TSa Thomas.Sandlass-at-vts-systems.de |Perl 6| wrote:
Sorry, I don't understand why you say 'no' and then explain that the
resulting new string is stored in the container. The only container
that could be affected by this is $string in the example. The way for
a method to get access to the container is by declaring a parameter
as rw. Note that this brings the discussion back to the point how rw
is handled in dispatch and if an anonymous container is autovivified
for a naked value.
For "rw" yes, for "ref" no.

Did you mean the 'no' as answer to the question if
the identity of the string--i.e. its pointer--is preserved? This would
violate the immutability assertion of string values.
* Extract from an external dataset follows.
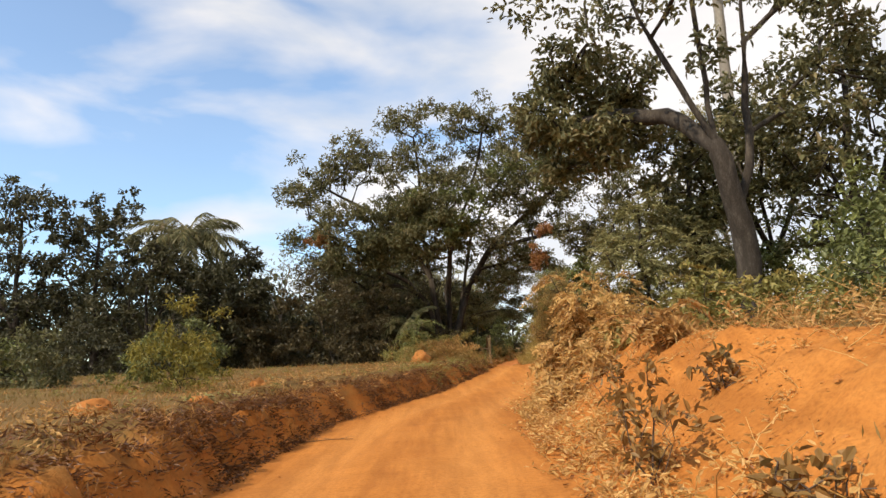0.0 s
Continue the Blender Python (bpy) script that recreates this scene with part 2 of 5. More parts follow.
BARK_PALE = rough_material("pale_bark", [(0.3, (0.13, 0.11, 0.085)), (0.55, (0.25, 0.22, 0.18)), (0.75, (0.36, 0.33, 0.28))], 2.5, 0.5, 0.9, (1, 1, 0.4))
VINE = rough_material("dry_vine", [(0.3, (0.11, 0.055, 0.025)), (0.7, (0.30, 0.17, 0.08))], 6.0, 0.4)
POST_WOOD = rough_material("weathered_post_wood", [(0.30, (0.075, 0.045, 0.023)), (0.46, (0.20, 0.13, 0.068)), (0.58, (0.29, 0.20, 0.11)), (0.74, (0.40, 0.30, 0.18))], 13.0, 1.0, 0.88, (1, 1, 0.10), 4.0)
GATE_POST = rough_material("brown_gate_post", [(0.30, (0.045, 0.026, 0.015)), (0.5, (0.115, 0.072, 0.042)), (0.74, (0.21, 0.145, 0.09))], 13.0, 1.0, 0.9, (1, 1, 0.10), 4.0)
GATE_WOOD = rough_material("grey_gate_wood", [(0.30, (0.040, 0.029, 0.021)), (0.48, (0.092, 0.070, 0.052)), (0.72, (0.18, 0.142, 0.11))], 13.0, 0.9, 0.88, (1, 1, 0.14), 4.0)
WIRE = rough_material("rusty_wire", [(0.3, (0.09, 0.065, 0.05)), (0.7, (0.22, 0.18, 0.15))], 20, 0.1, 0.6)
IRON = rough_material("rusty_iron", [(0.3, (0.18, 0.095, 0.042)), (0.7, (0.36, 0.215, 0.11))], 9, 0.3, 0.8)
CLOD = rough_material("red_earth_clod", [(0.3, (0.24, 0.082, 0.022)), (0.5, (0.36, 0.135, 0.034)), (0.75, (0.47, 0.19, 0.055))], 4.0, 0.9, 0.95)

# ---- the lie of the land ----
ROAD_Y = (-60, 2, 9, 16.3, 20, 24, 28, 32, 36, 38.5, 41.6, 44.8, 50, 55, 60, 80, 120)
ROAD_Z = (0.3, 0.93, 1.08, 1.25, 1.33, 1.42, 1.72, 1.98, 2.08, 1.92, 1.75, 1.62, 1.72, 2.15, 2.6, 3.3, 3.6)
EDGE_Y = (-60, 0, 10, 15, 20, 25, 30, 34, 38, 42, 46, 50, 52.5, 55, 58.5, 65, 80, 120)
EDGE_L = (-2.6, -2.4, -2.5, -2.2, -1.0, 0.15, 1.6, 2.35, 2.6, 2.7, 2.5, 2.1, 2.6, 4.2, 5.8, 6.7, 9.0, 17.0)
EDGE_R = (1.3, 1.0, 1.05, 1.4, 2.5, 3.6, 4.65, 5.4, 6.1, 7.2, 7.8, 6.85, 6.4, 6.4, 6.75, 7.7, 10.4, 18.6)
LEFT_Y = (-60, 22, 30, 34, 37, 39, 44, 52, 58, 120)
LEFT_H = (0.72, 0.72, 0.52, 0.25, 0.15, 0.12, 0.15, 0.20, 0.35, 0.5)
RIGHT_Y = (-60, 6, 12, 18, 23, 29, 35, 40, 43, 46.5, 52, 60, 120)
RIGHT_H = (1.08, 1.08, 1.12, 1.02, 0.85, 0.55, 0.28, 0.24, 0.46, 0.55, 0.45, 0.5, 0.6)
RIGHT_W = (2.1, 2.1, 1.9, 1.8, 2.2, 2.4, 1.2, 1.0, 1.1, 0.5, 1.0, 1.4, 2.0)


def smooth(a):
    a = np.clip(a, 0, 1)
    return a * a * (3 - 2 * a)


def lumps(x, y, s, seed):
    """Cheap smooth noise from crossed waves, about -1 to 1."""
    r = np.random.RandomState(seed)
    v = np.zeros_like(x, dtype=float)
    for k in range(7):
        a, p, f = r.uniform(0, 6.28), r.uniform(0, 6.28), s * r.uniform(0.6, 2.2)
        v = v + np.sin((x * math.cos(a) + y * math.sin(a)) * f + p + 1.3 * np.sin((x * math.sin(a) - y * math.cos(a)) * f * 0.7 + k))
    return v / 4.0


def land(x, y):
    """Height of the ground, and how far a place is from the road's edges."""
    x, y = np.asarray(x, float), np.asarray(y, float)
    wob = 0.12 * lumps(x * 0 + y, y * 0, 1.7, 3) + 0.07 * lumps(x * 0 + y, y * 0, 6.0, 4)
    l, r = np.interp(y, EDGE_Y, EDGE_L) + wob, np.interp(y, EDGE_Y, EDGE_R) + 0.12 * lumps(y, y * 0, 1.3, 5)
    z = np.interp(y, ROAD_Y, ROAD_Z)
    sl, sr = l - x, x - r
    out = np.maximum(sl, sr)
    mid, half = (l + r) / 2, np.maximum((r - l) / 2, 0.5)
    u = (x - mid) / half
    on = smooth(1 - np.maximum(out, 0) / 0.4)
    ruts = -0.035 * np.exp(-((np.abs(u) - 0.48) / 0.16) ** 2) + 0.012 * lumps(x, y, 4.5, 8) + 0.02 * lumps(x, y, 1.6, 9)
    z = z + ruts * on
    hl, hr, wr = np.interp(y, LEFT_Y, LEFT_H), np.interp(y, RIGHT_Y, RIGHT_H), np.interp(y, RIGHT_Y, RIGHT_W)
    ul, ur = np.maximum(sl, 0), np.maximum(sr, 0)
    left = hl * (0.74 * smooth(ul / (0.34 + 0.10 * lumps(x, y, 1.3, 11))) + 0.26 * smooth((ul - 0.05) / (1.5 + 0.4 * lumps(x, y, 2.2, 19)))) + 0.13 * smooth(ul / 0.2) * smooth((1.6 - ul) / 0.5) * lumps(x, y, 4.0, 20) * (1 + 0.12 * lumps(x, y, 1.9, 12)) + 0.012 * np.minimum(ul, 40)
    right = hr * smooth(ur / (wr * (1 + 0.15 * lumps(x, y, 0.9, 13)))) * (1 + 0.09 * lumps(x, y, 2.3, 14)) + 0.10 * np.clip(ur - 1.2, 0, 5) + 0.02 * np.clip(ur - 6, 0, 30)
    z = z + left + right
    z = z + 0.035 * lumps(x, y, 3.1, 15) * smooth(out / 0.8)
    face = smooth(ur / 0.5) * smooth((wr + 0.6 - ur) / 0.6) * smooth((26 - y) / 6)
    z = z + face * (0.10 * np.abs(lumps(x, y, 4.0, 16)) - 0.09 * np.abs(lumps(x * 0.7, y * 1.7, 4.5, 17)) + 0.025 * lumps(x, y, 11.0, 18))
    spoil = smooth((ur + 0.15) / 0.4) * smooth((2.2 - ur) / 0.6) * smooth((y - 38.5) / 1.5) * smooth((49 - y) / 1.5)
    z = z + spoil * (0.09 * np.abs(lumps(x, y, 3.4, 22)) + 0.04 * lumps(x, y, 8.0, 23))
    # far land: level, then low hills on the horizon
    d = np.hypot(x - 3, y - 30)
    far = smooth((d - 70) / 120)
    hills = 2.0 - 2.0 * smooth((d - 90) / 150) + (26 + 10 * lumps(x, y, 0.004, 21)) * smooth((d - 350) / 600)
    return z * (1 - far) + hills * far, out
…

Is it generally foreseen that an object knows about the containers
it is stored in?
Yes. But it is not generally the case that this is the same container as the caller is holding. Detailed specifications of the meaning of 'read-only', 'rw', 'copy', and 'ref' and the binding semantics thereof need to address this, and address the concerns of efficient implementations.

But off the cuff, I think it is safe to say that 'ref' parameters are guaranteed to have the same container that the caller sees, and 'copy' parameters are guaranteed not to. default (read-only) passing may or may not at the implementation's whim, but you won't change it so it doesn't matter. 'rw' may allow the value to change before binding; 'ref' never permits that.